[TASK BRIEF]: Return the whole listing, line for line, without the pictures in it.

|---|

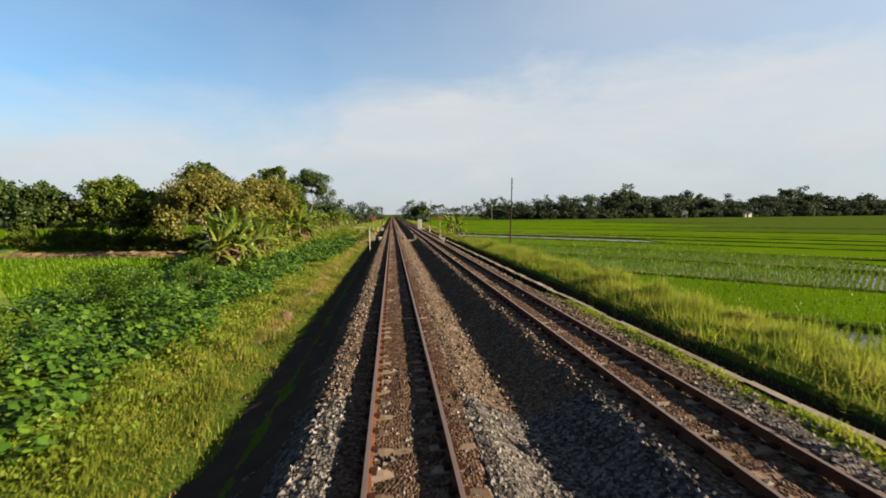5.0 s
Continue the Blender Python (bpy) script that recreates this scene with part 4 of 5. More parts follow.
for x, y, k, s, a in spots + [(-5.9, 68.5, 3, 0.8, 40), (-9.4, 66.6, 3, 1.0, 120), (-6.6, 71.5, 3, 0.9, 200), (-8.4, 74, 3, 1.0, 20), (-6.6, 76, 3, 0.8, 300), (-9.0, 79, 3, 0.85, 300), (9.0, 118, 4, 0.9, 70), (-9.6, 139, 1, 0.6, 30), (-12, 148, 2, 0.8, 90), (-10.5, 154, 2, 0.6, 200), (-11.2, 157.4, 1, 0.42, 10),
                              (-61, 134, 3, 1.0, 0), (-7.2, 196.6, 2, 0.35, 50), (-7.3, 91.5, 1, 0.95, 10), (-8.2, 86.6, 0, 0.85, 33), (-10.0, 86.2, 1, 0.8, 133), (-7.6, 88.6, 2, 0.85, 233), (-9.9, 90.2, 1, 0.9, 70), (-8.6, 93.5, 0, 1.15, 200), (-6.9, 94.6, 2, 1.1, 80), (-7.6, 98.5, 1, 1.0, 140)] + [(-7.6 + 1.6 * math.sin(k * 2.3), 196.5 + k * 1.9, k % 3, 0.22 + 0.12 * abs(math.sin(k * 1.7)), k * 47) for k in range(14)]:
    copy_thing(sk[k], pose(x, y, on_land(x, y), 0, 0, a) @ Matrix.Diagonal((s, s, s, 1)))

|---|

[SOLUTION TO THE PROBLEM]:
5.0 s
Continue the Blender Python (bpy) script that recreates this scene with part 4 of 5. More parts follow.
for x, y, k, s, a in spots + [(-5.9, 68.5, 3, 0.8, 40), (-9.4, 66.6, 3, 1.0, 120), (-6.6, 71.5, 3, 0.9, 200), (-8.4, 74, 3, 1.0, 20), (-6.6, 76, 3, 0.8, 300), (-9.0, 79, 3, 0.85, 300), (9.0, 118, 4, 0.9, 70), (-9.6, 139, 1, 0.6, 30), (-12, 148, 2, 0.8, 90), (-10.5, 154, 2, 0.6, 200), (-11.2, 157.4, 1, 0.42, 10),
                              (-61, 134, 3, 1.0, 0), (-7.2, 196.6, 2, 0.35, 50), (-7.3, 91.5, 1, 0.95, 10), (-8.2, 86.6, 0, 0.85, 33), (-10.0, 86.2, 1, 0.8, 133), (-7.6, 88.6, 2, 0.85, 233), (-9.9, 90.2, 1, 0.9, 70), (-8.6, 93.5, 0, 1.15, 200), (-6.9, 94.6, 2, 1.1, 80), (-7.6, 98.5, 1, 1.0, 140)] + [(-7.6 + 1.6 * math.sin(k * 2.3), 196.5 + k * 1.9, k % 3, 0.22 + 0.12 * abs(math.sin(k * 1.7)), k * 47) for k in range(14)]:
    copy_thing(sk[k], pose(x, y, on_land(x, y), 0, 0, a) @ Matrix.Diagonal((s, s, s, 1)))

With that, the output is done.